# Dataset extract
=======

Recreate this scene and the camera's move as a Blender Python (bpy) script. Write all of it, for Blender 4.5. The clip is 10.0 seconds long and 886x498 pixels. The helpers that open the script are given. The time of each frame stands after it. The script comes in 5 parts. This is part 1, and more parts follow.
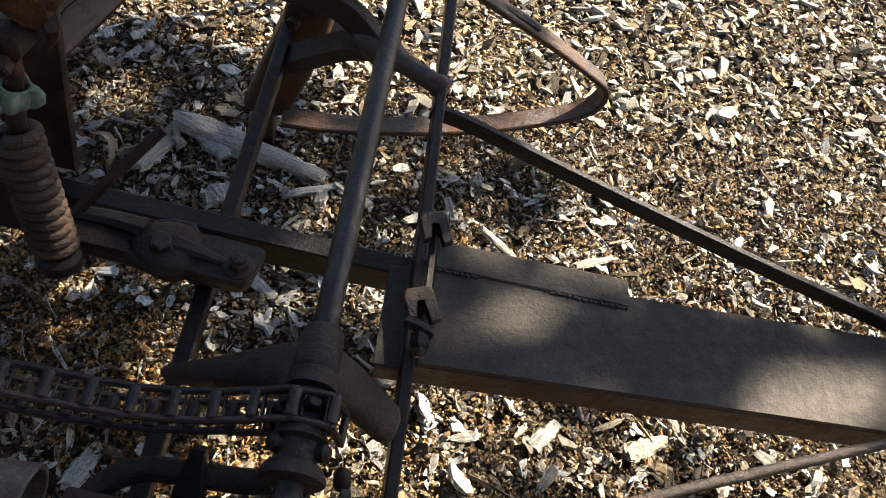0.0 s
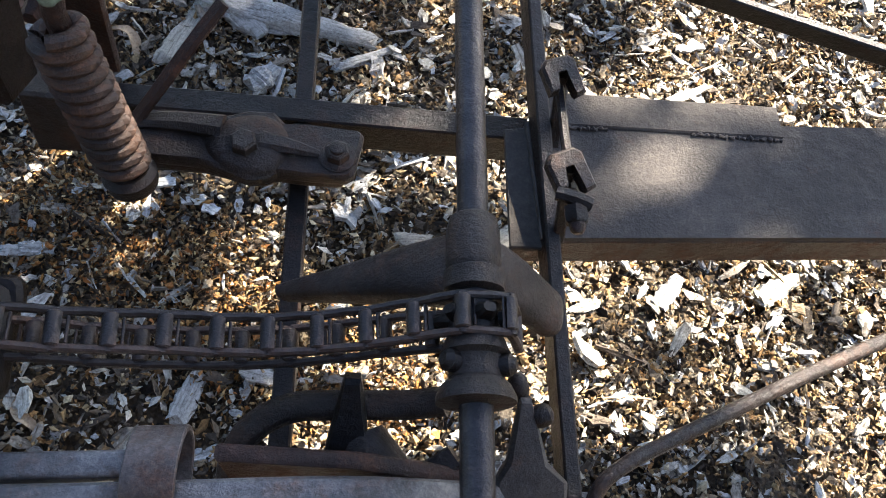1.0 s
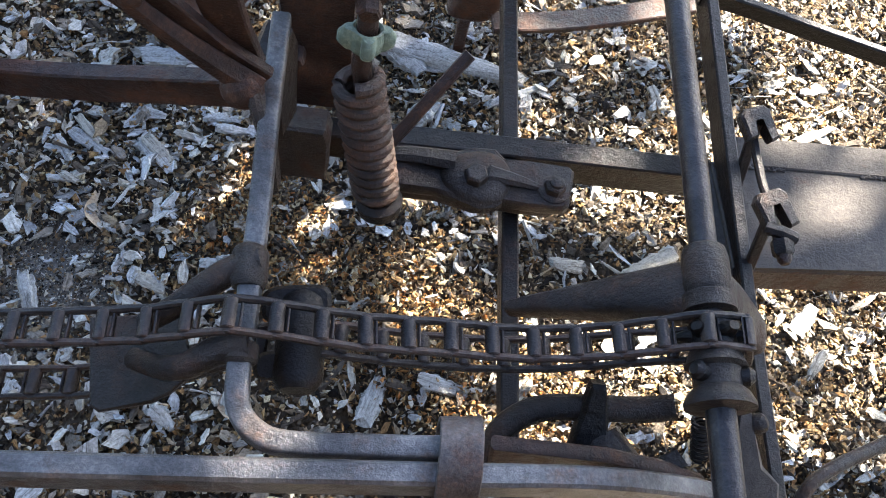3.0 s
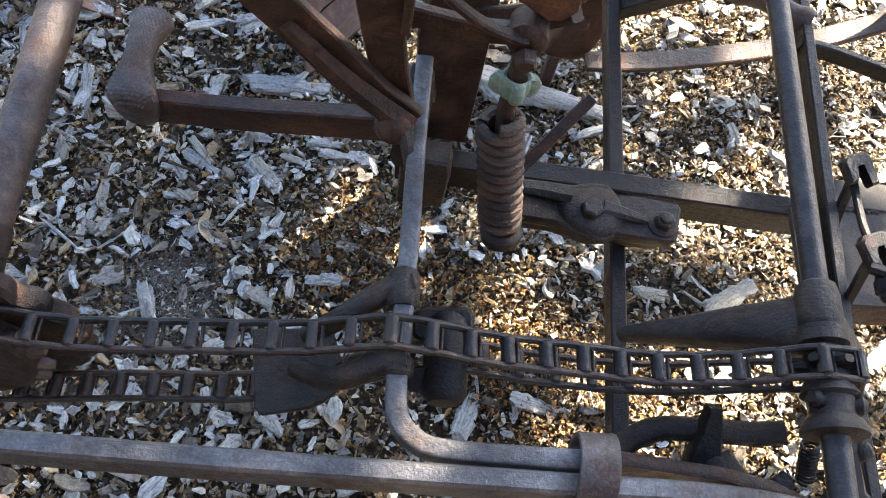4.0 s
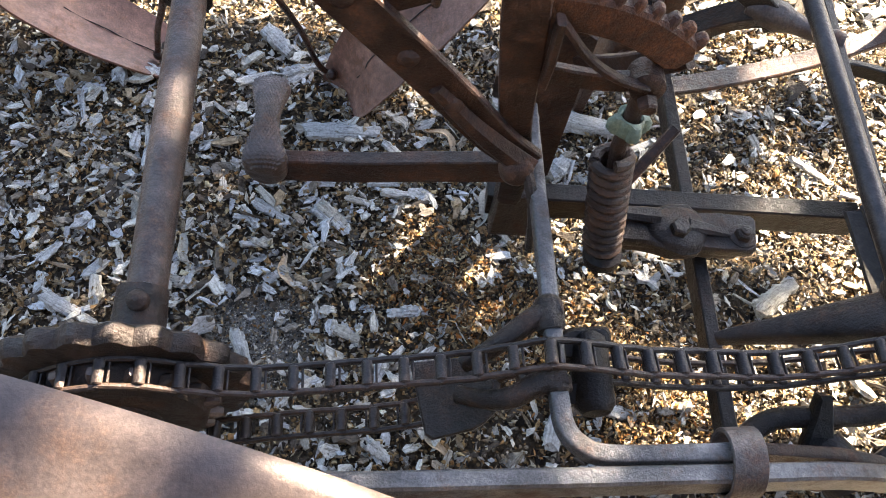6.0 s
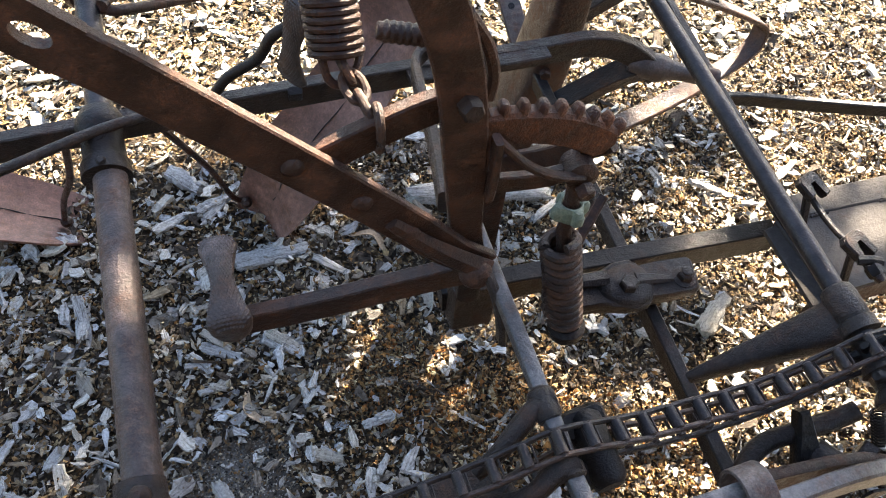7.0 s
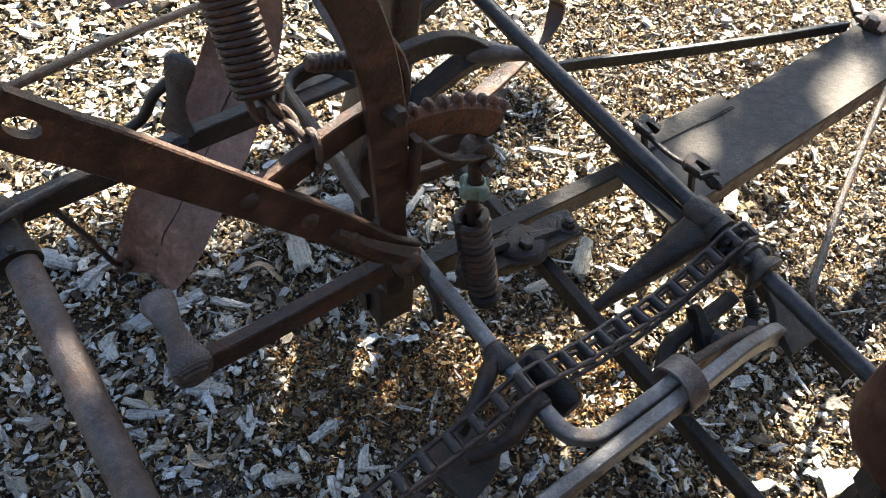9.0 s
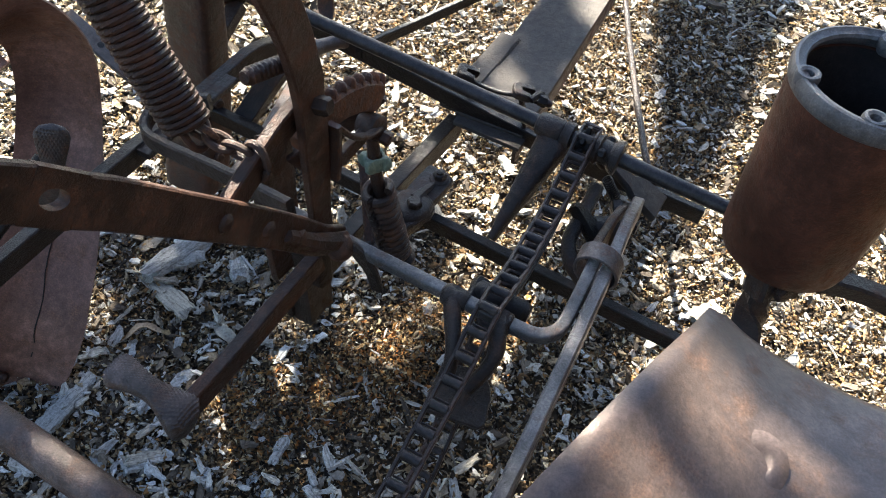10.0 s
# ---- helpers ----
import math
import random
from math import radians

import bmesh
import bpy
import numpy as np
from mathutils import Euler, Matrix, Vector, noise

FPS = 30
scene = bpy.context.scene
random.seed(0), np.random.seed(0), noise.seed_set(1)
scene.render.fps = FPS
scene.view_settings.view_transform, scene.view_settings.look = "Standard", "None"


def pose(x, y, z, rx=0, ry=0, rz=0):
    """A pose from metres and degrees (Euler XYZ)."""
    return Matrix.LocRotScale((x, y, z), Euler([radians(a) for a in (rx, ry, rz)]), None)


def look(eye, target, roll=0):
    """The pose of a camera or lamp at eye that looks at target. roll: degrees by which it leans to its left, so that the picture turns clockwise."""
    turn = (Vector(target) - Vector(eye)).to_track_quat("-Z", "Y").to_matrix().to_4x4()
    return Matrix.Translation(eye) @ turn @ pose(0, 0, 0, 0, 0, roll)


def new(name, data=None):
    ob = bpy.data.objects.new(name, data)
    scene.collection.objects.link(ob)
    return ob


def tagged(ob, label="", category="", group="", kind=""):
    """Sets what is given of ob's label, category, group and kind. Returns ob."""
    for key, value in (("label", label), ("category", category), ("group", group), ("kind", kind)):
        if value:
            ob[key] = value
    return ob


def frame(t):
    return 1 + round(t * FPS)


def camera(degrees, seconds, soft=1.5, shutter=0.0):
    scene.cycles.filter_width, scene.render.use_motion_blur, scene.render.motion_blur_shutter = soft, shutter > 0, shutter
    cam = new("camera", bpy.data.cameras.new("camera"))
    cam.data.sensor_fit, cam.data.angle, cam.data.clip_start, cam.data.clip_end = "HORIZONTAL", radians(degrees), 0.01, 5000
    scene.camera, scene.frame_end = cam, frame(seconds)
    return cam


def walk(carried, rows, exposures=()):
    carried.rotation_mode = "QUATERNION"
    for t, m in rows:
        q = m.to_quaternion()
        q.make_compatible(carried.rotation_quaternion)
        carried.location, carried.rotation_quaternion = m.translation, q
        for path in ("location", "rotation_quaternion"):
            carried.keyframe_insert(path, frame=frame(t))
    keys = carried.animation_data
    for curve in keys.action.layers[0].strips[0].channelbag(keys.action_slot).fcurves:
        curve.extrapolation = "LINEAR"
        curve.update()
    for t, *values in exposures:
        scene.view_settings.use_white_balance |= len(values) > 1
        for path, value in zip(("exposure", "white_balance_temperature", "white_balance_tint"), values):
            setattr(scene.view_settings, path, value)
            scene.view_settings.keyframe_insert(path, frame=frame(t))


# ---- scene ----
cam = camera(57.0, 10.0, soft=0.95)
PATH = [
    (0, (0.1060, 0.2046, 1.2169), (0.2936, 1.4766, -0.4685), 20.2),
    (0.5, (0.0138, 0.2533, 1.1225), (0.1802, 1.3727, -0.6689), 15.1),
    (1, (-0.0085, 0.2830, 1.0823), (0.2078, 1.2476, -0.7939), 15.6),
    (1.5, (-0.0774, 0.2798, 1.0971), (0.1738, 1.1946, -0.7992), 16.5),
    (2, (-0.1357, 0.2618, 1.1215), (0.0636, 1.1893, -0.7749), 14.6),
    (2.2, (-0.1505, 0.2459, 1.1194), (0.0244, 1.2095, -0.7611), 13.8),
    (3.5, (-0.2555, 0.2162, 1.1840), (-0.1558, 1.2423, -0.6678), 11.7),
    (4, (-0.3180, 0.1887, 1.2063), (-0.2671, 1.2413, -0.6328), 10.6),
    (4.5, (-0.3869, 0.1558, 1.2264), (-0.3731, 1.2317, -0.6010), 9.4),
    (5, (-0.4346, 0.1166, 1.2455), (-0.4261, 1.2137, -0.5682), 8.1),
    (5.2, (-0.4452, 0.1113, 1.2561), (-0.4367, 1.2063, -0.5586), 7.2),
    (6.3, (-0.5289, 0.1717, 1.2943), (-0.3010, 1.2762, -0.5003), 10.6),
    (6.5, (-0.5353, 0.1887, 1.3144), (-0.2586, 1.3165, -0.4590), 9.5),
    (7, (-0.5883, 0.1950, 1.3356), (-0.1802, 1.3833, -0.3721), 5.7),
    (7.5, (-0.6212, 0.1463, 1.3589), (-0.0986, 1.3685, -0.2926), 4.8),
    (8, (-0.6137, 0.1198, 1.3886), (-0.0148, 1.3303, -0.2449), 4.9),
    (8.5, (-0.6031, 0.1569, 1.3716), (0.0700, 1.2932, -0.2862), 6.3),
    (9, (-0.7505, 0.1728, 1.3971), (0.0890, 1.1957, -0.2597), 7.6),
    (9.5, (-0.9095, 0.1601, 1.4257), (0.1919, 0.9657, -0.1961), 8.8),
    (10, (-0.9794, 0.2671, 1.4140), (0.2788, 0.8544, -0.1876), 7.2),
]
walk(cam, [(t, look(eye, target, roll)) for t, eye, target, roll in PATH], [(0.0, 2.40, 6700, 11), (0.5, 2.90, 6700, 12), (1.0, 3.62, 6200, 12), (1.5, 3.92, 5850, 12), (3.5, 4.16, 6300, 11), (4.5, 4.24, 6580, 12), (5.0, 4.28, 6700, 13), (6.5, 4.11, 6860, 13), (8.0, 3.62, 6380, 9), (9.0, 3.46, 6350, 8), (9.5, 3.42, 6300, 9), (10.0, 3.30, 6120, 9)])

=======

# Work required
Each line from the one containing "keys = carried.animation_data" through the one containing "scene.view_settings.keyframe_insert(path, frame=frame(t))" must be retyped exactly, the first and last of these included.

# Task response
    keys = carried.animation_data
    for curve in keys.action.layers[0].strips[0].channelbag(keys.action_slot).fcurves:
        curve.extrapolation = "LINEAR"
        curve.update()
    for t, *values in exposures:
        scene.view_settings.use_white_balance |= len(values) > 1
        for path, value in zip(("exposure", "white_balance_temperature", "white_balance_tint"), values):
            setattr(scene.view_settings, path, value)
            scene.view_settings.keyframe_insert(path, frame=frame(t))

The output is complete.